-- START RECORDS SUPPLIED --

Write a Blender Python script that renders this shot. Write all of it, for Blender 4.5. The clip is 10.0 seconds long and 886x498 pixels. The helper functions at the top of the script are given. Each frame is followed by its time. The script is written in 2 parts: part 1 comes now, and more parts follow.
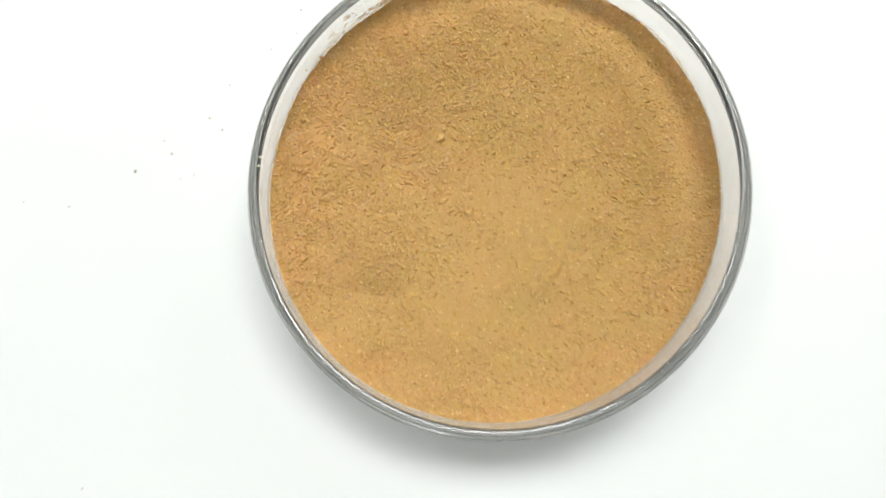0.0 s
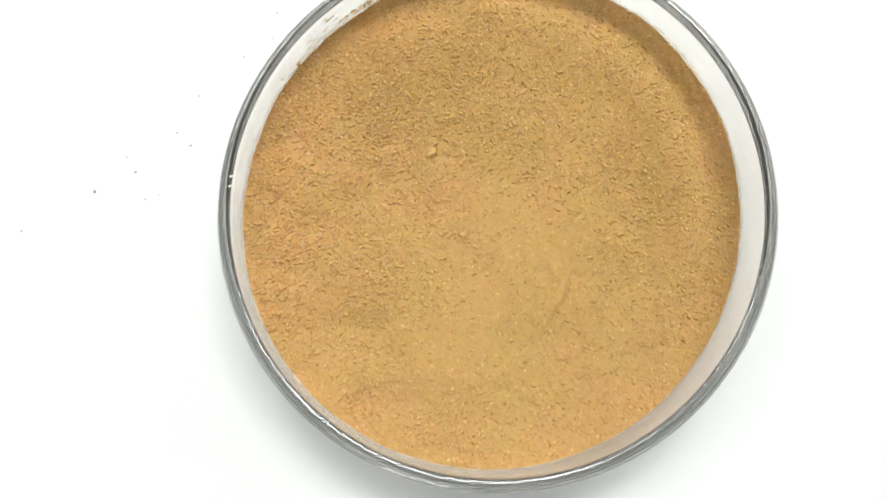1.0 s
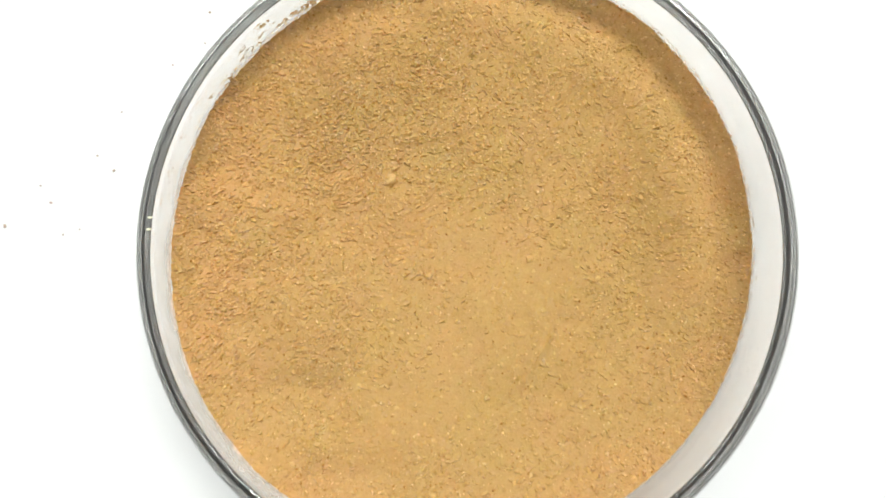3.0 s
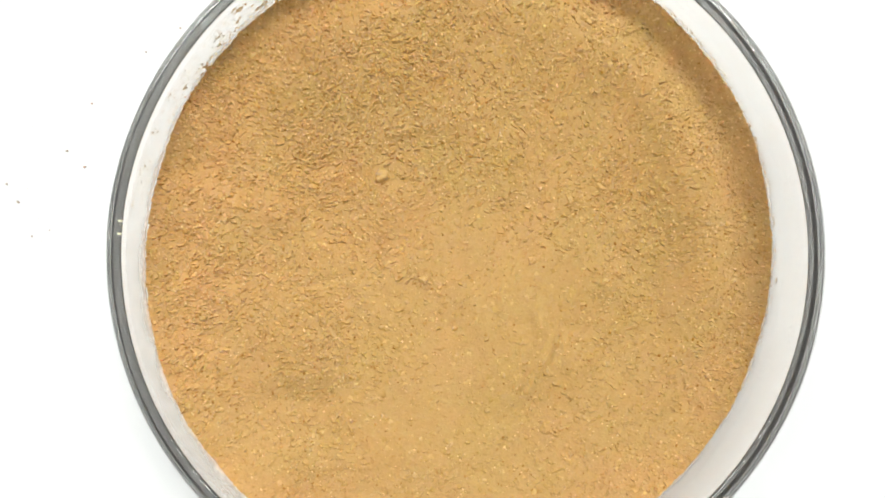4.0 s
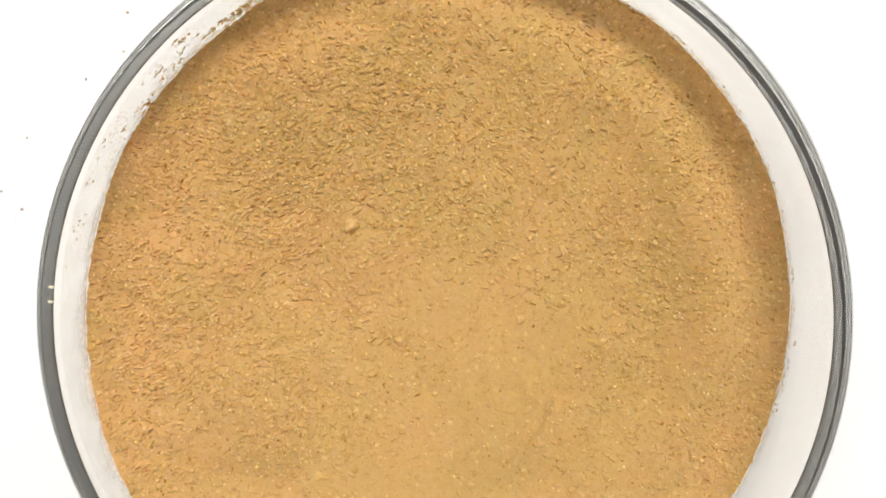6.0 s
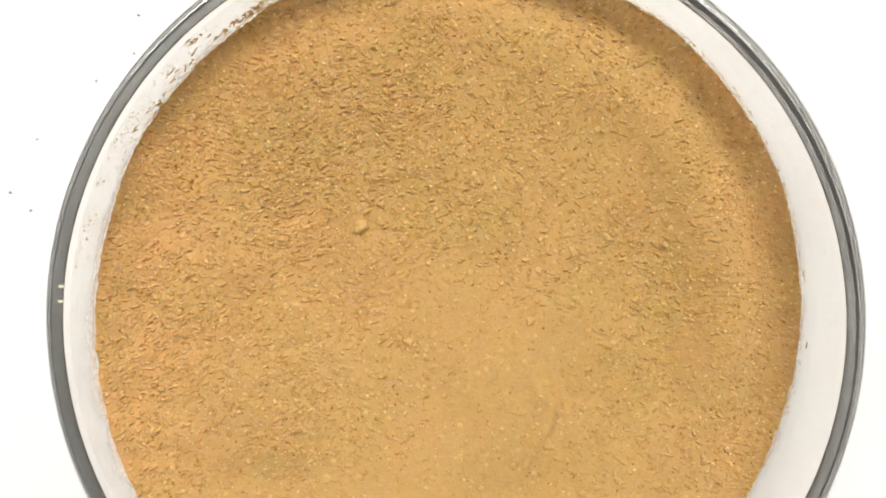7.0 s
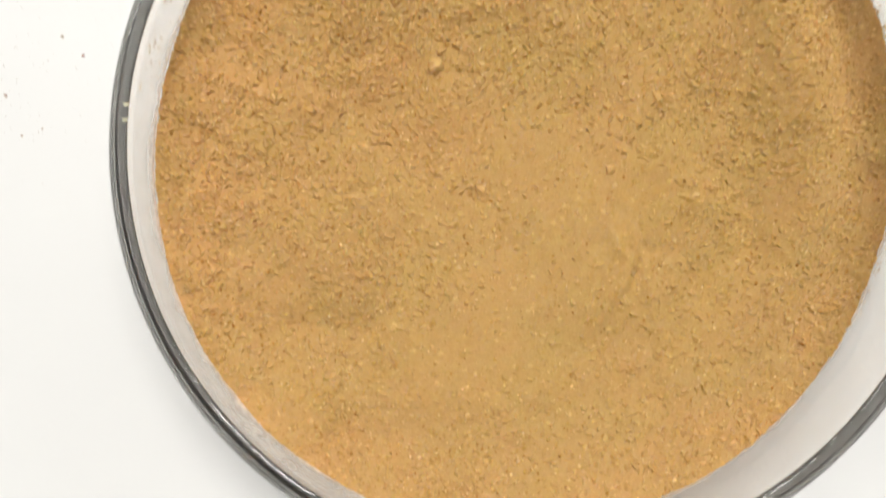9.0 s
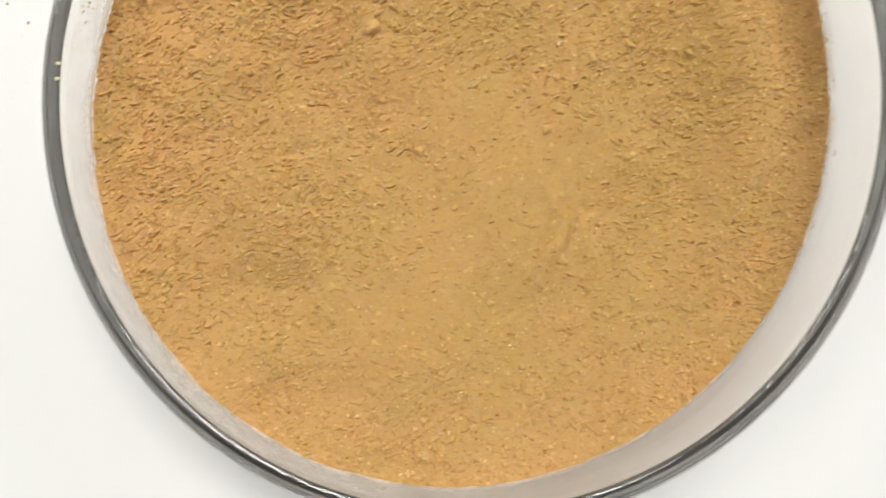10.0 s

-- END RECORDS SUPPLIED --
-- START RECORDS SUPPLIED --

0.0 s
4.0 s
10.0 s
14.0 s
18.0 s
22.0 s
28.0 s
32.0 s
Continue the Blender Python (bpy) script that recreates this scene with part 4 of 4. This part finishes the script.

-- END RECORDS SUPPLIED --

» BRIEF:
Search the entries for "script" and copy out each line that has it.

» FULL ANSWER:
Write a Blender Python script that renders this shot. Write all of it, for Blender 4.5. The clip is 10.0 seconds long and 886x498 pixels. The helper functions at the top of the script are given. Each frame is followed by its time. The script is written in 2 parts: part 1 comes now, and more parts follow.
Continue the Blender Python (bpy) script that recreates this scene with part 4 of 4. This part finishes the script.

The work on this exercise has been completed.